--- Extracted material ---
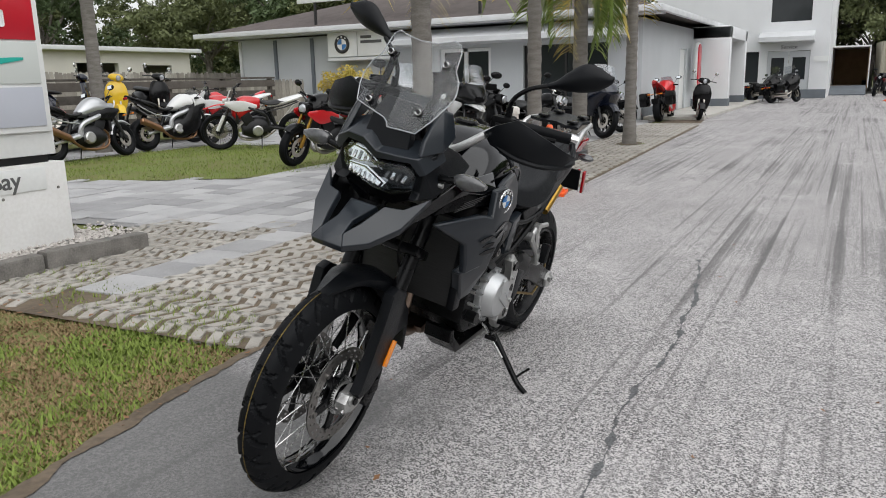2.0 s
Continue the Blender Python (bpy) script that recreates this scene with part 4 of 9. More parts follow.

---

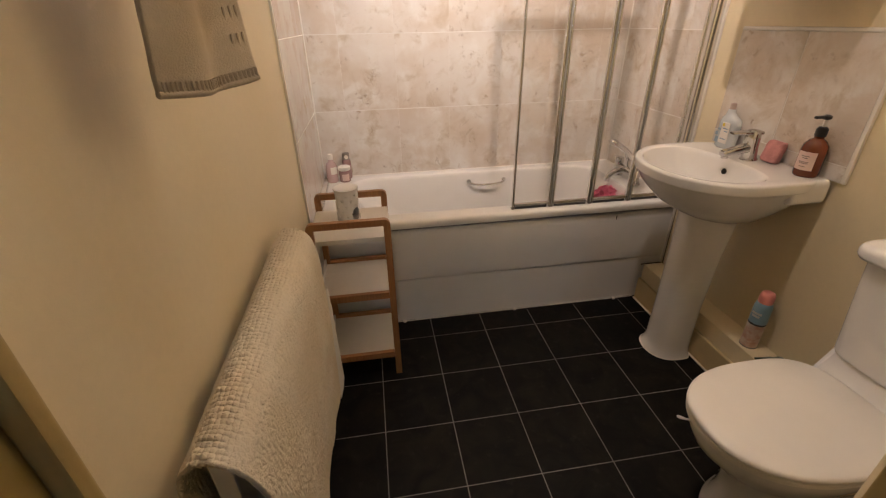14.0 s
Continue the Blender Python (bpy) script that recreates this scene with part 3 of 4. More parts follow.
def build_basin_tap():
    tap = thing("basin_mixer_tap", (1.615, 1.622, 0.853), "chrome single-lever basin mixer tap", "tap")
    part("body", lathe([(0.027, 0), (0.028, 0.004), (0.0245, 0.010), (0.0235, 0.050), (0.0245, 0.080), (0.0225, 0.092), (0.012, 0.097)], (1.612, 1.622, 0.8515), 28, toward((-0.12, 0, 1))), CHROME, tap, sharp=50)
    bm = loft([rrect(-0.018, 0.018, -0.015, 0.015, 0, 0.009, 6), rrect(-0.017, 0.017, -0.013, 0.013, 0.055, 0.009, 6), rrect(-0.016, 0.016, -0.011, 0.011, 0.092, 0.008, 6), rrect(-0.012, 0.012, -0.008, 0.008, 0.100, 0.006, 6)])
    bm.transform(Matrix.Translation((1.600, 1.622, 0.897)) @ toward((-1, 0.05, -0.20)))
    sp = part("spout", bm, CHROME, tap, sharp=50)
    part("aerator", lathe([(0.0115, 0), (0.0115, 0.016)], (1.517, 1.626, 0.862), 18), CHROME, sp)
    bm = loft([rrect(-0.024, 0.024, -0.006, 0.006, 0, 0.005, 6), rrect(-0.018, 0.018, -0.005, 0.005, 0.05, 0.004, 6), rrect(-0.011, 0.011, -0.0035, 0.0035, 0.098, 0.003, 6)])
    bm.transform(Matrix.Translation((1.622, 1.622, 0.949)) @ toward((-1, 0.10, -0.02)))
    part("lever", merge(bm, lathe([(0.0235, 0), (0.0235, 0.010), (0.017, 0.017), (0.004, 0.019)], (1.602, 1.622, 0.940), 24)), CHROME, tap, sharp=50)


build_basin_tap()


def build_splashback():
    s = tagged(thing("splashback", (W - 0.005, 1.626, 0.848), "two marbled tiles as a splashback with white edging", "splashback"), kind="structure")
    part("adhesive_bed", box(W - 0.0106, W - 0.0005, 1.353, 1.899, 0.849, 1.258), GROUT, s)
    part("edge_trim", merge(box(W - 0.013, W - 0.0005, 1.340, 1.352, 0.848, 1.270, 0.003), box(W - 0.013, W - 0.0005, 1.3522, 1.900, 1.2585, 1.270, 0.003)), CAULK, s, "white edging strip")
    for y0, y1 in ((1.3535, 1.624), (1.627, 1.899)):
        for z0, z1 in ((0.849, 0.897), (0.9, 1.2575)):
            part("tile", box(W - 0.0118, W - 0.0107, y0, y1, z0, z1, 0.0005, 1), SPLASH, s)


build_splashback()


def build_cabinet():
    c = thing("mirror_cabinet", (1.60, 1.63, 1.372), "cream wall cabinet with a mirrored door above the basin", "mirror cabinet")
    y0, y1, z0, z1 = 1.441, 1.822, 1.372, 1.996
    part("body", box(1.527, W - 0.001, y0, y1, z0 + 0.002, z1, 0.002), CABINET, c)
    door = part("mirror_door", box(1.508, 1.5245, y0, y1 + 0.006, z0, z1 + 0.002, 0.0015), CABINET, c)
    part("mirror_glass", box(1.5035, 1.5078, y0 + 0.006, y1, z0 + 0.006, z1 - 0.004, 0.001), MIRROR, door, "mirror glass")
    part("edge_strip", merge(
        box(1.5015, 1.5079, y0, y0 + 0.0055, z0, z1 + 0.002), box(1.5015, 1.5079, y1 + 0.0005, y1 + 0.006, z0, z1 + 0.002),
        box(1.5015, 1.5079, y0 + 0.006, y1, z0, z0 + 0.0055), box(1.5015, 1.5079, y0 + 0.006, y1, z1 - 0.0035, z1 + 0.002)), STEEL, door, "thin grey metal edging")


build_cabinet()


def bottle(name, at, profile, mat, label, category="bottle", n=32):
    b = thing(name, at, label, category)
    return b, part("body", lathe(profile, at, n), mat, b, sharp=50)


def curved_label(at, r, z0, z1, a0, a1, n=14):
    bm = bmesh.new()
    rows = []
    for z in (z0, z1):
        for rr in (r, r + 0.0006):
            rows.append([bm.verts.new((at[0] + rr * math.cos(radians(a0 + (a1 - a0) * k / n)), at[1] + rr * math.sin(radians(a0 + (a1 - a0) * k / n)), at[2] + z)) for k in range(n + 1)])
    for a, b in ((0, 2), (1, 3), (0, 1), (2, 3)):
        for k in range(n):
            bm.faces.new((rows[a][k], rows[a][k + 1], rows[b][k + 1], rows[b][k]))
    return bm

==

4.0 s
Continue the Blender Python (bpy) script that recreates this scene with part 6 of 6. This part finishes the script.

--- Directive ---
Gather from the data above every line with the string "follow".

--- Finished exercise ---
Continue the Blender Python (bpy) script that recreates this scene with part 4 of 9. More parts follow.
Continue the Blender Python (bpy) script that recreates this scene with part 3 of 4. More parts follow.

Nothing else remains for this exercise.